Latine-Led Climate Justice Framework

Photo credit: Green Latinos

GreenLatinos led, in collaboration with 22 Latine-based organizations, the creation of the Latino Climate Justice Framework (LCJF), a long-term plan to tackle the climate crisis. Since its launch, over 1,200 organizations and leaders have shown support of the framework, highlighting its importance and impact. The updated LCJF 2.0 highlights key policy solutions that address climate displacement and migration, farm worker protection, extreme heat, and clean energy among other issues. This framework showcases not only climate justice issues important to the Latine community, but also highlights Latine-based solutions that aim to achieve equity for all.

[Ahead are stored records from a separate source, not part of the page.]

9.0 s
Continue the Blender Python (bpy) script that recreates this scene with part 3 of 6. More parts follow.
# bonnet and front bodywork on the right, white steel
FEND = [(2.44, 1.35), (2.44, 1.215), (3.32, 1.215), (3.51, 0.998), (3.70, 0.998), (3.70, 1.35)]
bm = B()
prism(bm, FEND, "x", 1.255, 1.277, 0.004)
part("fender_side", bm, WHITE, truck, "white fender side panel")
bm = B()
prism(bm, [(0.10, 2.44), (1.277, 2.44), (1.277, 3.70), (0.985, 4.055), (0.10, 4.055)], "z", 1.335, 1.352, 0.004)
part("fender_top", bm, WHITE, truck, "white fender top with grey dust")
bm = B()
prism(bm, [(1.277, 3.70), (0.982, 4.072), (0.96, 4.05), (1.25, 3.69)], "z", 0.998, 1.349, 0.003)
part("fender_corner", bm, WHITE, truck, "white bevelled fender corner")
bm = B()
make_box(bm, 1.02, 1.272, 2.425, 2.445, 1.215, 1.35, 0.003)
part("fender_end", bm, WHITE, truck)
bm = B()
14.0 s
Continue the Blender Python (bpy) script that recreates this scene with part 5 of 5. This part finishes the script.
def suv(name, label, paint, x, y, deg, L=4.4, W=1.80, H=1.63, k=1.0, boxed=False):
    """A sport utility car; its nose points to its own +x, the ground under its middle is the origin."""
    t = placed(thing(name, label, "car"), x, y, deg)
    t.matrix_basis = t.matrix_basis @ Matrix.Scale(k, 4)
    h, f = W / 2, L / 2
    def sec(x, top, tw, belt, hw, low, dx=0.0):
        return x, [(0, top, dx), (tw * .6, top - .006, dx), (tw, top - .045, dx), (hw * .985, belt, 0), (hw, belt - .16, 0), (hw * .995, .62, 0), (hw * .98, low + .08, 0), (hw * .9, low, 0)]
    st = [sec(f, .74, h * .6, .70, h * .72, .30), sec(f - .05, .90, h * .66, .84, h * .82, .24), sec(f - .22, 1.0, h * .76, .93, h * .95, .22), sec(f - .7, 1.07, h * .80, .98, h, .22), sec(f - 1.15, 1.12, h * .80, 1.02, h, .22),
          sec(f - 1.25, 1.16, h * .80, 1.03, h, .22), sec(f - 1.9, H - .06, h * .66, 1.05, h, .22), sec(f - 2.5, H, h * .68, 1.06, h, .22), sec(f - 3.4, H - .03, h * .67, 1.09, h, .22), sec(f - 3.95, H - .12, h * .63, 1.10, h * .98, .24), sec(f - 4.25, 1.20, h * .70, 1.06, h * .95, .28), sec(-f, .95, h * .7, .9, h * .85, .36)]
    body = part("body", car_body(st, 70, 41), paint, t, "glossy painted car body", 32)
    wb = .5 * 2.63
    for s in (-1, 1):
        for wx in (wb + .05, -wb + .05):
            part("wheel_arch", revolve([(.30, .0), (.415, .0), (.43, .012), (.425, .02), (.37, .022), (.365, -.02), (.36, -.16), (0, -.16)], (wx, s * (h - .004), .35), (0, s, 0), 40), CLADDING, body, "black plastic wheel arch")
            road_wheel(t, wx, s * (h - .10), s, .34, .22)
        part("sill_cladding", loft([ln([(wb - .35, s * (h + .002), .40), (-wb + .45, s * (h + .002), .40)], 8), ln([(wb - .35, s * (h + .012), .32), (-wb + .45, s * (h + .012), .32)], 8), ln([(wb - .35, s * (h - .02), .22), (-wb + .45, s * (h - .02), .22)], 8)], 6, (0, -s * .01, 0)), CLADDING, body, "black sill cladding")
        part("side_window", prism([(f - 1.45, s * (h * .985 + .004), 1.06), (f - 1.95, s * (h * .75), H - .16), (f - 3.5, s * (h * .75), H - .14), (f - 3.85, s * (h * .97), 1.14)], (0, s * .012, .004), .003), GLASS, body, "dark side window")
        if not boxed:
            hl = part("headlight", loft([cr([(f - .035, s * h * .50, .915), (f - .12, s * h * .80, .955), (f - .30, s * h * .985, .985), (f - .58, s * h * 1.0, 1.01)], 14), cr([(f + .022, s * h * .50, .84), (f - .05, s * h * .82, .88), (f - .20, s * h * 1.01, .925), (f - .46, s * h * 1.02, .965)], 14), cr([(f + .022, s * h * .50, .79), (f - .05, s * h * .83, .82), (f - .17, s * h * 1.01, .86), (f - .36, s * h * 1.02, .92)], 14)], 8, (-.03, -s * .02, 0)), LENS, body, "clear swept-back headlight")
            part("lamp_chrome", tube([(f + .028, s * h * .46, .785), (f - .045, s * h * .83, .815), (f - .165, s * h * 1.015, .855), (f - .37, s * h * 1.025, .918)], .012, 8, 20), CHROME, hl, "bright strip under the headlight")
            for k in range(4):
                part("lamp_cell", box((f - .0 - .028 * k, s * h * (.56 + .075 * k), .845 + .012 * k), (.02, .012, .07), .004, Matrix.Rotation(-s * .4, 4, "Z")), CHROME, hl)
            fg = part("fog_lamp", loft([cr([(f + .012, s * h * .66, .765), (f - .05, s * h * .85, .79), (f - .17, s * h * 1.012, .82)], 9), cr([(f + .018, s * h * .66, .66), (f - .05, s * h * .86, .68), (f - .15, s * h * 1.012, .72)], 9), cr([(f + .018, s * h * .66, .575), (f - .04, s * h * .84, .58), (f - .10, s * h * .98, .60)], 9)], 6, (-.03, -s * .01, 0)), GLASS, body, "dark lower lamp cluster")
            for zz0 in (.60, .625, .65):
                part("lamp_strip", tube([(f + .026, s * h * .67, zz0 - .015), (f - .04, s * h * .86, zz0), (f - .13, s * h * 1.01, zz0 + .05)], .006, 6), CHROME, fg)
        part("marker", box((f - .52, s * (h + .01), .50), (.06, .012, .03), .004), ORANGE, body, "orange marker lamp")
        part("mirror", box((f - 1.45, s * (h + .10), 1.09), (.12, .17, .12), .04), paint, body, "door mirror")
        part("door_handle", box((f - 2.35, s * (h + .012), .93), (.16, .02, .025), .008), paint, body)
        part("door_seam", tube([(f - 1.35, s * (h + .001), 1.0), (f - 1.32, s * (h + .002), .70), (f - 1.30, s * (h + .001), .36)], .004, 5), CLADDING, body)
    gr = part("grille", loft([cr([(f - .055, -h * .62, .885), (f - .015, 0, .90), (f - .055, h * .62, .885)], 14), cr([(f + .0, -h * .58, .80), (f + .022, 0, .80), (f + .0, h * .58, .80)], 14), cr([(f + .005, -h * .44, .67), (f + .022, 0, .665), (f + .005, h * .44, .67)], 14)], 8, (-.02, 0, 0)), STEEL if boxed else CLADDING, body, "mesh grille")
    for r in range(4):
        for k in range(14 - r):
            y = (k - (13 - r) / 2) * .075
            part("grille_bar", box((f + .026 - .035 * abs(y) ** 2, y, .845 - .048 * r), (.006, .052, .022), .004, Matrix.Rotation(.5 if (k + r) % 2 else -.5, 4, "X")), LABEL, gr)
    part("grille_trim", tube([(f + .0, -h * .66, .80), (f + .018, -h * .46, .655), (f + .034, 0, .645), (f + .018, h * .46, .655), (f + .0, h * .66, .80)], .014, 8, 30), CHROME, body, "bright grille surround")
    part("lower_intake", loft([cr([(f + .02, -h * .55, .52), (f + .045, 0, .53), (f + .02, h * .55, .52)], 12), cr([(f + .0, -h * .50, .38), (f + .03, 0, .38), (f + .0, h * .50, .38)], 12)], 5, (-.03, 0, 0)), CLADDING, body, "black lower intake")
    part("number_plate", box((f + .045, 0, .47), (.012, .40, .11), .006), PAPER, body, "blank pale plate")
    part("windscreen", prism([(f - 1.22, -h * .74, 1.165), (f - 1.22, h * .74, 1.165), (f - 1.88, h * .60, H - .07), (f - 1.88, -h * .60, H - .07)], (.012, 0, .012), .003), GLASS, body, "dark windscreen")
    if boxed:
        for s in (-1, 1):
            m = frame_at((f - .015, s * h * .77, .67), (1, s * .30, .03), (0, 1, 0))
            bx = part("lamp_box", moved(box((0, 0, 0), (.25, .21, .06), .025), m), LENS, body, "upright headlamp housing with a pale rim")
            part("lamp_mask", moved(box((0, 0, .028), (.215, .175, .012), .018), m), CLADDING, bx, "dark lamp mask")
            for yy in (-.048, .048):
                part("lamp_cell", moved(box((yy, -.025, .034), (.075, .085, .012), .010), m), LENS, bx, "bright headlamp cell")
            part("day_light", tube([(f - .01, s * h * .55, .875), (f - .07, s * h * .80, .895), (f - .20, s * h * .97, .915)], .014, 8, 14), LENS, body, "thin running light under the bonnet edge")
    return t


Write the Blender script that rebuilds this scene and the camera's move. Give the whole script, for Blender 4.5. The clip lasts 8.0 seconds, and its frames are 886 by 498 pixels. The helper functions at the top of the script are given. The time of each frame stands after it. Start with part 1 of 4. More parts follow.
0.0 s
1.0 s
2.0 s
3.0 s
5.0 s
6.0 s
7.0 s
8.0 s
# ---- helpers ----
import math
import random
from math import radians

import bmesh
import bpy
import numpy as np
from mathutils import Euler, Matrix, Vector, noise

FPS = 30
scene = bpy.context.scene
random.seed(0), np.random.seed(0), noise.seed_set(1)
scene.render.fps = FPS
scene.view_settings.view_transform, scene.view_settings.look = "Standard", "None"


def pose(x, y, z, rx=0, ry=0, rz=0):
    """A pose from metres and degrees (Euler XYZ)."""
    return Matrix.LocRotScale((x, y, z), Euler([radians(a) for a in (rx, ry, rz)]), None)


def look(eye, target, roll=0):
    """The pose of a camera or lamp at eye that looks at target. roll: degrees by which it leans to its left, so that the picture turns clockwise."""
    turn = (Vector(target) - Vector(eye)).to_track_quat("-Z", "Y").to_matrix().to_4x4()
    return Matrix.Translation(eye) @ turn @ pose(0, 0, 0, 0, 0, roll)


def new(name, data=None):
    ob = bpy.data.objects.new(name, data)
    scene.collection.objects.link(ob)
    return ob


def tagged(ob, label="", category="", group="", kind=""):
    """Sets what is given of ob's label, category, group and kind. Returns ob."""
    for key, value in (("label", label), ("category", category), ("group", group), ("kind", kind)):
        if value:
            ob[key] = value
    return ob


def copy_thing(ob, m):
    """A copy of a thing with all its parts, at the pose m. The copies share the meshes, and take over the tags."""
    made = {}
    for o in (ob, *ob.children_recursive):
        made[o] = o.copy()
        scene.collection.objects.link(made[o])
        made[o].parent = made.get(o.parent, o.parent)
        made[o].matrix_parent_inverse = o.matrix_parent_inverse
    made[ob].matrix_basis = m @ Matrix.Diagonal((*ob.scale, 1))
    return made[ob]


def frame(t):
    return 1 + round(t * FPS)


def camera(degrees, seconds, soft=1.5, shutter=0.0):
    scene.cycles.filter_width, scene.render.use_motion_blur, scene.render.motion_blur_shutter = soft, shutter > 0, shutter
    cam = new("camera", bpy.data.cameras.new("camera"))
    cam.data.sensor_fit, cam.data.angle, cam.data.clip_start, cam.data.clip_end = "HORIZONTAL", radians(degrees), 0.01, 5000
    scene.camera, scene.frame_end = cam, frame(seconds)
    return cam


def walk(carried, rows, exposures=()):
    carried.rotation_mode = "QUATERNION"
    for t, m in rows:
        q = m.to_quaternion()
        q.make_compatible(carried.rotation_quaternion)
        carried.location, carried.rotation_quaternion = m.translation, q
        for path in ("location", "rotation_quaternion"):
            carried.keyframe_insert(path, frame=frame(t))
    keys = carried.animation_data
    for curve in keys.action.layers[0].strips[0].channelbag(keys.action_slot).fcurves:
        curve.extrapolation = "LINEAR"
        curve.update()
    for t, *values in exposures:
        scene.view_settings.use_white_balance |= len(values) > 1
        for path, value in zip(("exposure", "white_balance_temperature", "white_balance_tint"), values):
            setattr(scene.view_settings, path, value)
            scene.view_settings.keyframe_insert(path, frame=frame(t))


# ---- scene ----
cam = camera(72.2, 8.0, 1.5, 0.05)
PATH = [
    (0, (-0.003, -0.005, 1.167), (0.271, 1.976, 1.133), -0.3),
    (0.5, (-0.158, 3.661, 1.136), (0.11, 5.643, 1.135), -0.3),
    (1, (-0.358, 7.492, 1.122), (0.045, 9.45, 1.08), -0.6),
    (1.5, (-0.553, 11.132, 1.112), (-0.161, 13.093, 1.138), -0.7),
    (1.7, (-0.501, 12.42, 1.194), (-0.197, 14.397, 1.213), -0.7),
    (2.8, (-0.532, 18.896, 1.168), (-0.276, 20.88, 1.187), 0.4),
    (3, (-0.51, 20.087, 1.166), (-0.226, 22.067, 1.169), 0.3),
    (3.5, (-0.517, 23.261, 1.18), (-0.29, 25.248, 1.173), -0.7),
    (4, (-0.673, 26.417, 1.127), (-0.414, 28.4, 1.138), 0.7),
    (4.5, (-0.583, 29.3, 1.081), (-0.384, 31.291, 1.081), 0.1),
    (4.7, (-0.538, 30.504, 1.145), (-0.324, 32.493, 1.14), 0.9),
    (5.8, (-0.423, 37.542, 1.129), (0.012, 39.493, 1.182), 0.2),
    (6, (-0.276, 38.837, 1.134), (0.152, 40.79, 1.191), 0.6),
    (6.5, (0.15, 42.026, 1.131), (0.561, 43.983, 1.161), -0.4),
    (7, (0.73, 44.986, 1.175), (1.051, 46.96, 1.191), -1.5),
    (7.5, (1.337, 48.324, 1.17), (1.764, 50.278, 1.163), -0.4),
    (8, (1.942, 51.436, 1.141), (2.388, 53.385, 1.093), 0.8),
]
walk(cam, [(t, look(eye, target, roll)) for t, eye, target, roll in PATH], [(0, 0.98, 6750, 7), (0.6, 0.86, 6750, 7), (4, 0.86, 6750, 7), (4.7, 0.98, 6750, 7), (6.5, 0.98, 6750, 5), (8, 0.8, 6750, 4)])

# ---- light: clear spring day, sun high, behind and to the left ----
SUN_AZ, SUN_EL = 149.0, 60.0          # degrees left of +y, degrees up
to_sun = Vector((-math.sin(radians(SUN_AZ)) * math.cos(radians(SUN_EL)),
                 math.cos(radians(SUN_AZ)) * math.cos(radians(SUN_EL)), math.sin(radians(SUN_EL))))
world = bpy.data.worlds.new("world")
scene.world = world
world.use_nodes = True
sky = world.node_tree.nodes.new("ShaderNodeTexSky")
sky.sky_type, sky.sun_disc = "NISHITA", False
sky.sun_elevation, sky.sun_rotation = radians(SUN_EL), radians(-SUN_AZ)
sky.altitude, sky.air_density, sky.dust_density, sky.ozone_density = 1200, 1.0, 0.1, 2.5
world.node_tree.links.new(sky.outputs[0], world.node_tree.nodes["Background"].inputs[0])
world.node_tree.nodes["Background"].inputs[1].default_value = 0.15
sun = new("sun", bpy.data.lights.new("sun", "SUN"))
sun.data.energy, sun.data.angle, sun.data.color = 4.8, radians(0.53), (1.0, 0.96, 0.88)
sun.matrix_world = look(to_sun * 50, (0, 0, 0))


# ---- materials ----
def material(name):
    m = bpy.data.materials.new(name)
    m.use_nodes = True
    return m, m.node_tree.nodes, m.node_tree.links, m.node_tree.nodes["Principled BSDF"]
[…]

Photo credit: Green Latinos

Housing Disaster Impact Research and Policy

Photo credit: Carlos Martin

Dr. Carlos Martin is an expert in climate impacts, mitigation, equity, and adaptation in the housing sector, and more recently, in disaster recovery policy. He has testified multiple times before Congress, including on the National Flood Insurance Program (NFIP) and to the House Financial Services Committee highlighting the challenges low-income households face with flood insurance and advocating for reforms that make the program more accessible and affordable. He is currently the Director of the Remodeling Futures Program for the Harvard Joint Center for Housing Studies.

The Latine leaders highlighted above show but a small snippet of the wide array of environmental justice, disaster resilience and equity work that is being advanced by the Latine community. In celebration of Latine Heritage Month, it is essential to recognize that the Latine community not only faces disproportionate impacts from climate disasters and environmental injustices but is also at the forefront of leading equitable solutions and building community resilience.

 *The word Latine is used, rather than the binary Latino/a terminology, to be inclusive of gender identity diversity where preferred pronouns are not known. It is also used rather than Latinx, because Latine remains closer to the morphology of the Spanish language, which is one of the dominant languages among Mexican and Central American descendants.